Самокаты на проезжей части дороги воскресили в памяти самодельные самокаты – доски на четырёх подшипниках, на них, отталкиваясь руками от земли, ездили безногие инвалиды Отечественной войны. Случалось, при быстром движении на поворотах заносило и они сваливались набок. Однажды помогал упавшему принять вертикальное положение; странно было видеть взрослого человека, который смотрит на тебя, ребёнка, снизу вверх. В те голодные послевоенные годы инвалиды в выгоревших заплатанных гимнастёрках часто просили возле базара милостыню…
Для нас с братом реликвией войны была папина полевая сумка и кожаный ремень с большой железной пряжкой.
На ремне папа точил опасную бритву, а в потрёпанной сумке хранились папины документы – военный билет, справки о ранении и лечении в госпитале, свидетельства о погибших детях, жене и медаль за победу над Германией. Там же хранились многочисленные облигации, большие и маленькие, – то была наша надежда на будущее. Мы на семейном совете обсуждали, что купим, когда эти облигации выиграют – так из года в год надежда не покидала нас. Не помню, куда делись эти разноцветные бумажки. Но однажды в денежно-вещевой лотерее я таки выиграл. То был знаменательный день в нашей семье – осуществилась моя давнишняя мечта: мы купили тортик с настоящим кремом в картонной коробке 15 на 15 сантиметров с изображением зайчика на крышке.

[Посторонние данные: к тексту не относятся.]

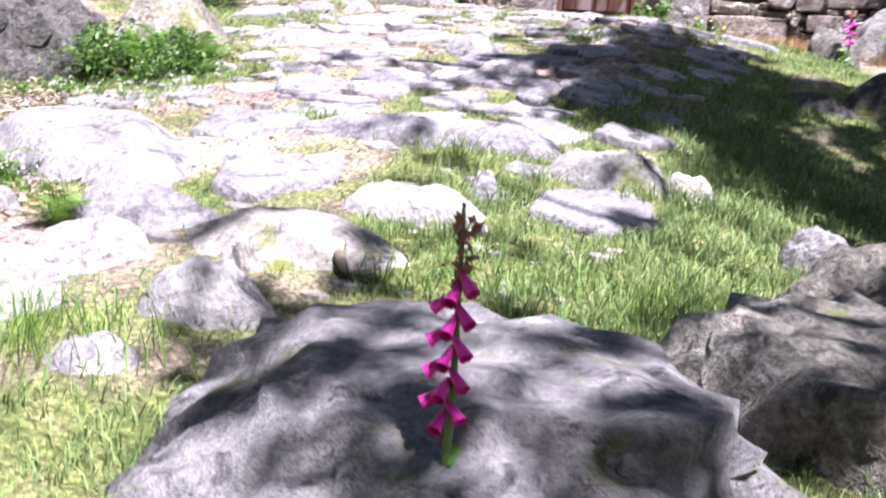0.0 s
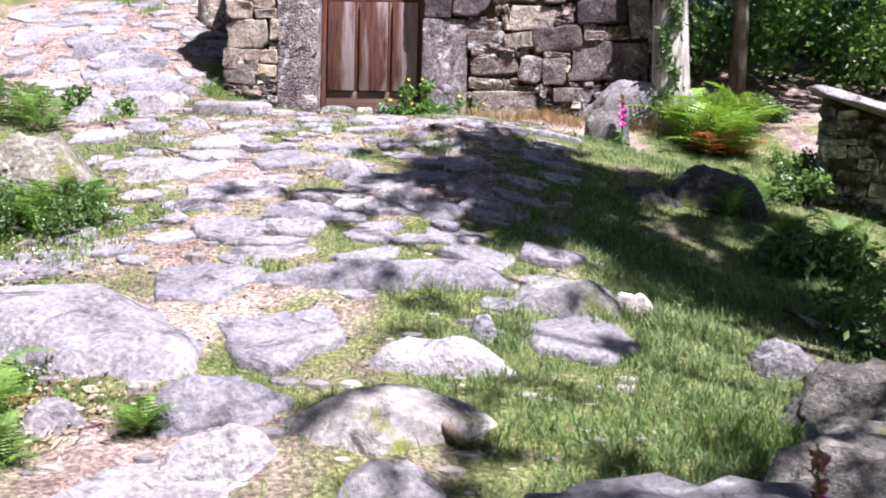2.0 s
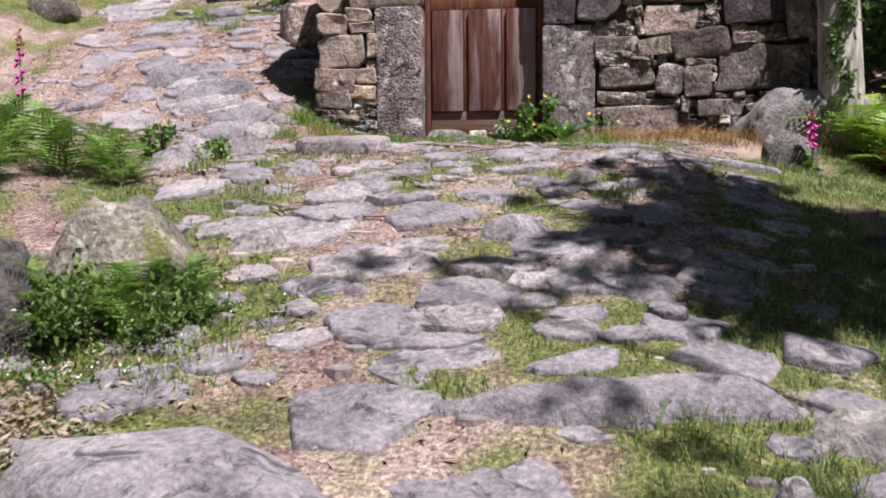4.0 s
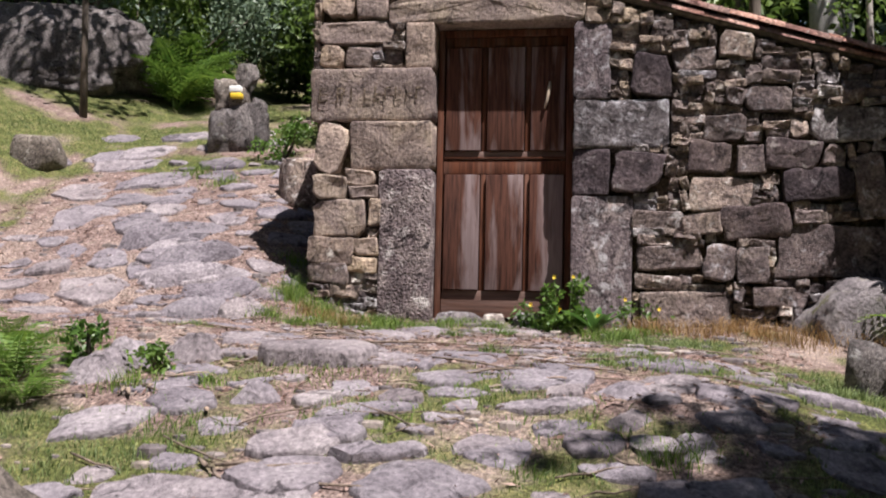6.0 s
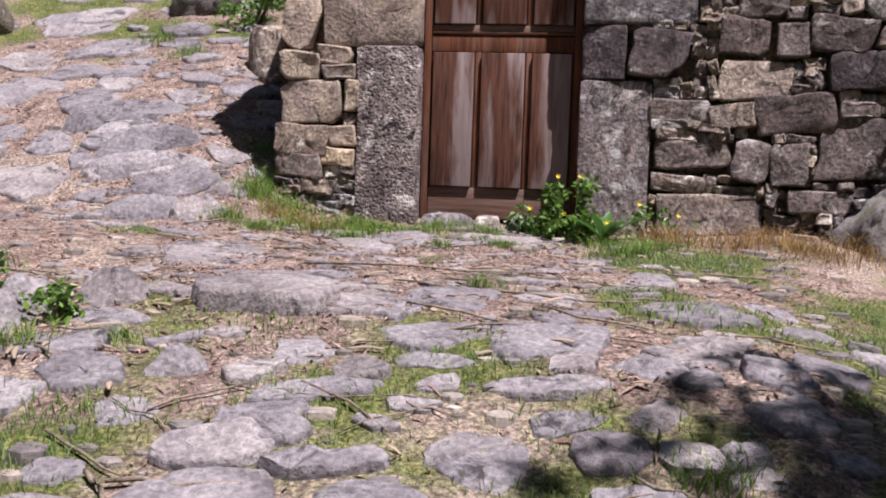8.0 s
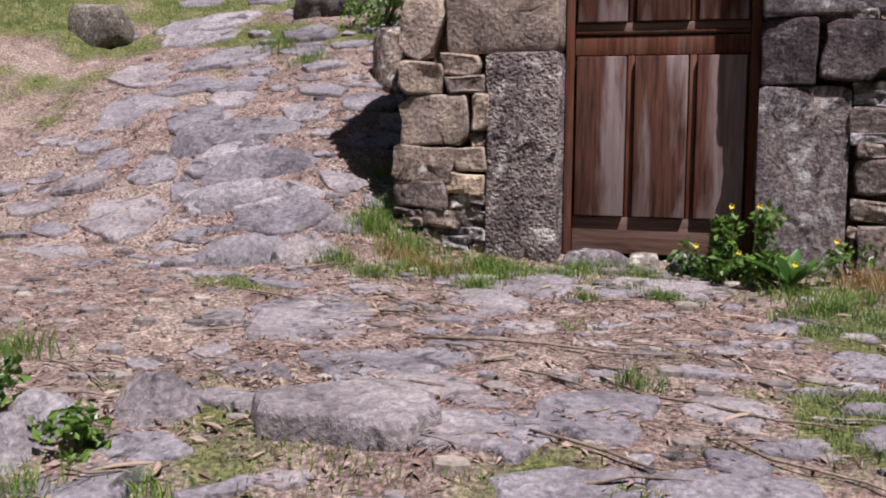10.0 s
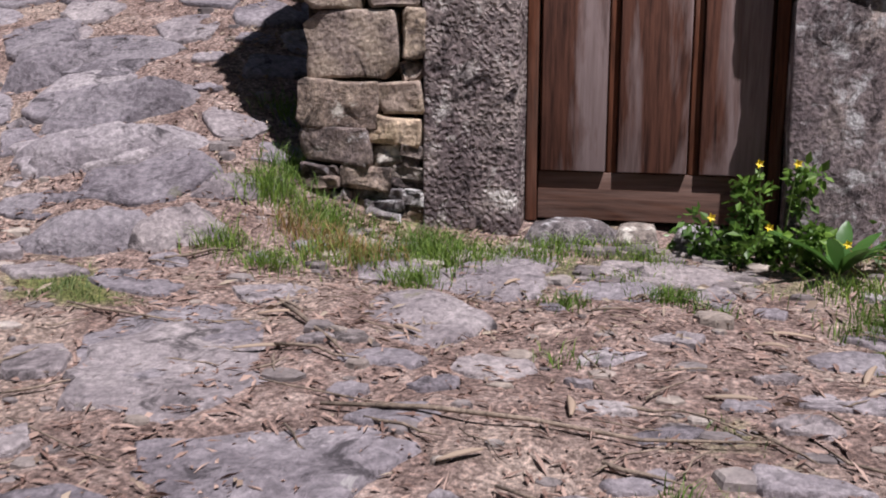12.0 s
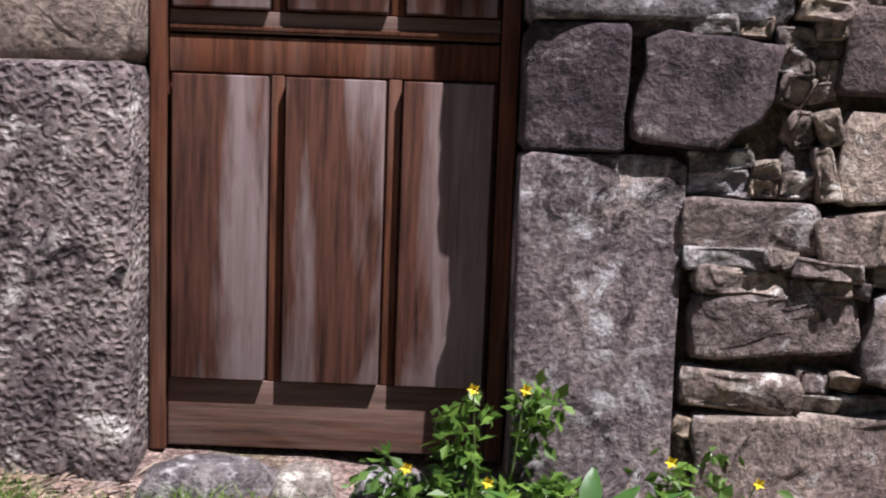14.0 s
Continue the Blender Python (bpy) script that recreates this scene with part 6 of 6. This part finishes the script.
def stick(x, y, ln, turn, rad, seed, lab="thin fallen brown twig on the track"):
    r = random.Random(seed)
    d = Vector((math.cos(radians(turn)), math.sin(radians(turn)), 0))
    s = Vector((-d.y, d.x, 0))
    pts = []
    for k in range(5):
        q = Vector((x, y, 0)) + d * ln * (k / 4 - 0.5) + s * r.uniform(-0.05, 0.05) * ln
        pts.append((q.x, q.y, ground_z(q.x, q.y) + rad + 0.012))
    v, f = tube(pts, [rad * 0.8, rad, rad * 0.9, rad * 0.7, rad * 0.35], 6)
    tagged(raw("twig", v, f, TWIG, None, True), lab, "twig", "fallen twigs")


rs = random.Random(9)
for k in range(58):
    x, y = rs.uniform(-1.0, 1.9), rs.uniform(-4.2, -0.45)
    stick(x, y, rs.uniform(0.12, 0.5), rs.uniform(-40, 40), rs.uniform(0.0025, 0.006), 700 + k)
for k in range(60):
    x, y = rs.uniform(-1.1, 1.5), rs.uniform(-2.5, -0.5)
    stick(x, y, rs.uniform(0.06, 0.24), rs.uniform(-75, 75), rs.uniform(0.002, 0.0045), 900 + k)


def bark_strip(x, y, ln, turn, seed):
    """A curled strip of shed eucalyptus bark."""
    r = random.Random(seed)
    verts, faces = [], []
    for k in range(9):
        q = k / 8
        wid = 0.011 * math.sin(math.pi * (0.12 + 0.76 * q))
        for j in range(4):
            a = math.pi * (0.1 + 0.8 * j / 3)
            verts.append((ln * (q - 0.5), wid * math.cos(a) + 0.04 * ln * math.sin(q * 3 + seed), 0.007 * math.sin(a) + 0.01 * math.sin(q * 2.6)))
    for k in range(8):
        for j in range(3):
            faces.append((4 * k + j, 4 * k + j + 1, 4 * k + j + 5, 4 * k + j + 4))
    o = raw("bark_strip", verts, faces, PALELITTER, None, True)
    m = o.modifiers.new("thickness", "SOLIDIFY")
    m.thickness = 0.002
    o.matrix_basis = Matrix.Translation((x, y, ground_z(x, y) + 0.006)) @ Matrix.Rotation(radians(turn), 4, "Z") @ Matrix.Rotation(r.uniform(-0.1, 0.1), 4, "Y")
    tagged(o, "curled strip of pale shed bark on the earth", "bark", "shed bark")


for k in range(32):
    bark_strip(rs.uniform(-1.0, 1.5), rs.uniform(-3.6, -0.5), rs.uniform(0.06, 0.17), rs.uniform(-80, 80), k)
stick(0.22, -3.95, 0.34, 8, 0.008, 800)
stick(0.05, -4.0, 0.2, -50, 0.009, 801)
stick(-0.35, -1.25, 0.55, -48, 0.007, 802)
stick(0.35, -1.75, 1.0, -6, 0.007, 803)
stick(3.3, -5.5, 0.6, -50, 0.02, 804, "pale bare branch lying in the shade")
stick(1.85, -6.7, 0.22, -55, 0.02, 805, "short broken branch on the grass")
stick(0.95, -2.3, 0.8, -25, 0.006, 806)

Видения детства сменяются воспоминаниями о нашей с женой семейной жизни, которая во многом определялась моей работой, необходимостью поездок в Ленинград по поводу Ассоциации больных гемофилией, на конференции и учёбу в Москву, Казань. Вот и сейчас, исполняя дома всю мужскую работу, не перестаю думать о своих исследованиях. Как-то незаметно мы отдалились друг от друга. Что Ларисе Израиль, к религии иудеев она не причастна, работать по специальности не имеет возможности. Будь она инженером или программистом, не было бы проблемы с отсутствием владения ивритом. При этом понимает, что в России сейчас совсем караул, но это не утешает; раздражение часто сменяется депрессией. Последнее время в занятиях эзотерикой видит некое духовное пробуждение. Я тоже старался постичь эти тайные знания, врачующие болезни души, – не получилось, не оказался в числе избранных. Будь у меня свободное время, стал бы активным членом недавно организованной в Израиле «Партии справедливости». Ведь все наши заповеди можно свести к одной – к необходимости «хранить правосудие и поступать праведно».
Наконец закончились мои мытарства: с помощью рекомендации профессора Орноя, у которого работал на стипендии Шапиро, взяли дежурным врачом в открытый французами более ста лет назад госпиталь Сен-Луис. Это больница для тяжело больных и для нуждающихся в лечении от побочных действий химиотерапии. Кроме онкологических больных есть и те, что лежат в бессознательном состоянии, но родные не дают разрешения на эвтаназию. Должно быть, не хотят брать грех на свою душу. Грех ли это? Кто знает, может быть, какие-то участки мозга ещё не атрофированы. Есть больные с разными осложнениями, хроники; мы поддерживаем их. Я не сразу свыкся с мыслью о том, что мало кто из моих подопечных выйдет из этого заведения; бывает, поступают на последнем дыхании, есть и те, что годами лежат. Пять лет лежит Мираби – молодой мужчина, чуть больше сорока, он с детства страдал эпилепсией. После тяжёлого припадка с потерей сознания – необратимое поражение мозга, вегетативное состояние; полностью обездвижен, питание получает через зонд, эмоции выражает мимикой, которая понятна только матери. Мать приходит каждый день, ухаживает, делает массаж. Не припомню ни одного раза, чтобы, придя на дежурство, не застал её у постели сына. Читает ему молитвы, напевает грузинские песни, случается, засыпает у его постели. Как-то сказала, что, когда я подхожу, сын реагирует на меня положительно, она это видит по выражению его лица. Мираби играл на нескольких музыкальных инструментах, сейчас отец играет ему на грузинской свирели. Иногда приходит жена с тремя детьми… Самое трудное в работе врача, когда чувствуешь своё бессилие.
Как бы то ни было, задача дежурного быть на страже: повысилось ли давление, температура. В экстренных случаях должен принять решение и к тому, что предписано, добавить новые процедуры, лекарства. Одним словом, продлеваем жизнь. Стараюсь быть особенно внимательным к тем, к кому редко ходят родные, ибо чувство одиночества может усилить боль. Когда лечишь умирающего, вернее, становишься свидетелем последних дней, важно уверить его в том, что врач всегда придёт на помощь.